Software engineering has changed dramatically in the last few decades. The rise of AWS, high-level languages, powerful libraries, and frameworks increasingly allow engineers to focus on business logic. Today, software engineers spend much of their time writing code that reasons over data to show something or do something. But how engineering is done has not caught up in some crucial ways:
- Software Development Tools. Most data scientists today work in a notebook on a server where they heavily interact with the data as they refine the code (algorithm). Most engineers still work locally without access to production data. Part of the reason engineers don’t have access to the data is because they work locally—for security and compliance reasons, access to production data from the local machine is banned in most places. Plausibly, a bigger reason is that engineers are stuck in a paradigm where they don’t think access to production data is foundational to faster, higher-quality software development. This belief is reflected in the ad-hoc solutions to the problem that are being tried across the industry, e.g., synthetic data (which is hard to create, maintain, and scale).

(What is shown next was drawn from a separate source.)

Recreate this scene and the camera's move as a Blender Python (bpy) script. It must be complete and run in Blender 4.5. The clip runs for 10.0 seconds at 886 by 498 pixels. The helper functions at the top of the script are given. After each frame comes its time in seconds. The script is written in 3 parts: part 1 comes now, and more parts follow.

- Data Modeling. The focus on data modeling has sharply decreased over time in many companies. There are at least four underlying forces behind this trend. First, the combination of the volume of the data being generated and the rise of cheap blob storage (combined with the fact that computing power is comparatively vastly more expensive today) incentivizes the storage of unstructured data. Second, agile development, which prioritizes customer-facing progress over short time units, may cause underinvestment in costly, foundational work (see here). Third, the engineering organizations are changing in that the producers of the data are no longer seen as owners of the data. The fourth and last point is perhaps the most crucial—the surfeit of data has led to some magical thinking about the ease with which data can be used to power insights. Our ability to derive business insights from unstructured and dirty data, except for a small minority of cases, e.g., search, doesn’t exist. The only thing the surfeit of data has done is that it has widened and deepened the pool of insights that can be delivered. It hasn’t made it any easier to derive those insights, which continue to rely on good old-fashioned manual work to understand the use case and curate and structure the data appropriately. (It also then becomes an opportunity for building software.)
Engineers pay the price of not investing in data modeling by making the code more complex (and hence, more unmaintainable) and by allocating time to fix “bugs.” (The reason I put the word bugs in air quotes is because obvious consequences of a bad system should not be called bugs.) - Data Drift. Machine Learning Engineers (MLEs) obsess about it. Most other engineers haven’t ever heard of the term. Everyone should worry. Technically, the only difference between using ML and engineering for rule creation is that ML auto-creates rules while conventional engineering relies on handcrafting the rules. Both systems test the efficacy of their rules on the current data. Both systems assume that the data will not drift. Only MLEs monitor the data, thinking hard about what data the rules work for and how to monitor data drift. Other engineers need to sign up.
The solutions are as simple as the problems are immense: invest in data quality, data monitoring, and data models. To achieve that, we need to change how organizations are structured, how they are run, and what engineers think the hard problems are.